::: Supplied information :::

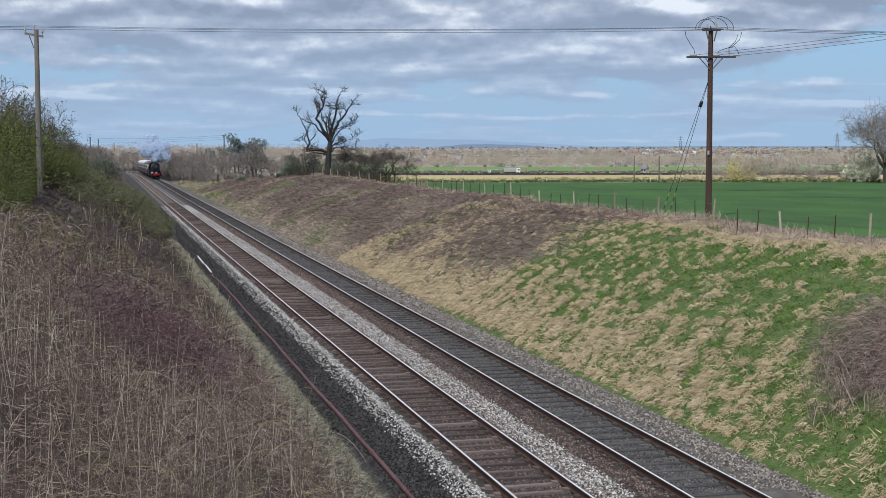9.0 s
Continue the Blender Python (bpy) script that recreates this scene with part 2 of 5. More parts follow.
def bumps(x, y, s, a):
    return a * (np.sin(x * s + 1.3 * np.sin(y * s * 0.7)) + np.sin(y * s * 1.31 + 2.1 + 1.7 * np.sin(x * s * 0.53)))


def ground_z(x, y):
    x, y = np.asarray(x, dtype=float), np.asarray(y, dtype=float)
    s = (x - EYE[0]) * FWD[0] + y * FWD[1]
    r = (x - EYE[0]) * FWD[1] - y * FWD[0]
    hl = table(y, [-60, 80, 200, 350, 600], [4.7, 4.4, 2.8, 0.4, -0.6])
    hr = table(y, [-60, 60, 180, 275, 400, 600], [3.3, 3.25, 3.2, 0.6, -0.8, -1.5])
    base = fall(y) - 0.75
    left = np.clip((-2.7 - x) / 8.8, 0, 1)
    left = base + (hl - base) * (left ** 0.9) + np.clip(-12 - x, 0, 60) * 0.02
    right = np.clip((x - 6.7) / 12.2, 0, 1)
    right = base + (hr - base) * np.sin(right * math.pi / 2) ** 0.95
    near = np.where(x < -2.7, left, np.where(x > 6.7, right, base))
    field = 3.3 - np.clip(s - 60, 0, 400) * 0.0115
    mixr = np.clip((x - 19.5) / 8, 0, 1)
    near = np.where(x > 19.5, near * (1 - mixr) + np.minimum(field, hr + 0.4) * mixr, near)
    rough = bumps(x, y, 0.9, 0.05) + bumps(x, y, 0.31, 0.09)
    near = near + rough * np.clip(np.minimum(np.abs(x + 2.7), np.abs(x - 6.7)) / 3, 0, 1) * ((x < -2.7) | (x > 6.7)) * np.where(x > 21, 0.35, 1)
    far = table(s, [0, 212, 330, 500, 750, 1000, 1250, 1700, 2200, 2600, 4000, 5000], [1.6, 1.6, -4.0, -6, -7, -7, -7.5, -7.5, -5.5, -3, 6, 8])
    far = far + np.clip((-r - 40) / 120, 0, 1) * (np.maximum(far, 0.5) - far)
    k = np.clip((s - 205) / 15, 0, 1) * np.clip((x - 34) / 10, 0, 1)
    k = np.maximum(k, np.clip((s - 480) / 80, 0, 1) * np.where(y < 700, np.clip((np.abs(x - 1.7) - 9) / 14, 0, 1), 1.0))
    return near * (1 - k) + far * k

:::

Prompt:
Take the line that contains "Continue the Blender", the line that contains "return a * (np.sin(x", and all lines between, and give them again exactly; include no other line.

Correct response:
Continue the Blender Python (bpy) script that recreates this scene with part 2 of 5. More parts follow.
def bumps(x, y, s, a):
    return a * (np.sin(x * s + 1.3 * np.sin(y * s * 0.7)) + np.sin(y * s * 1.31 + 2.1 + 1.7 * np.sin(x * s * 0.53)))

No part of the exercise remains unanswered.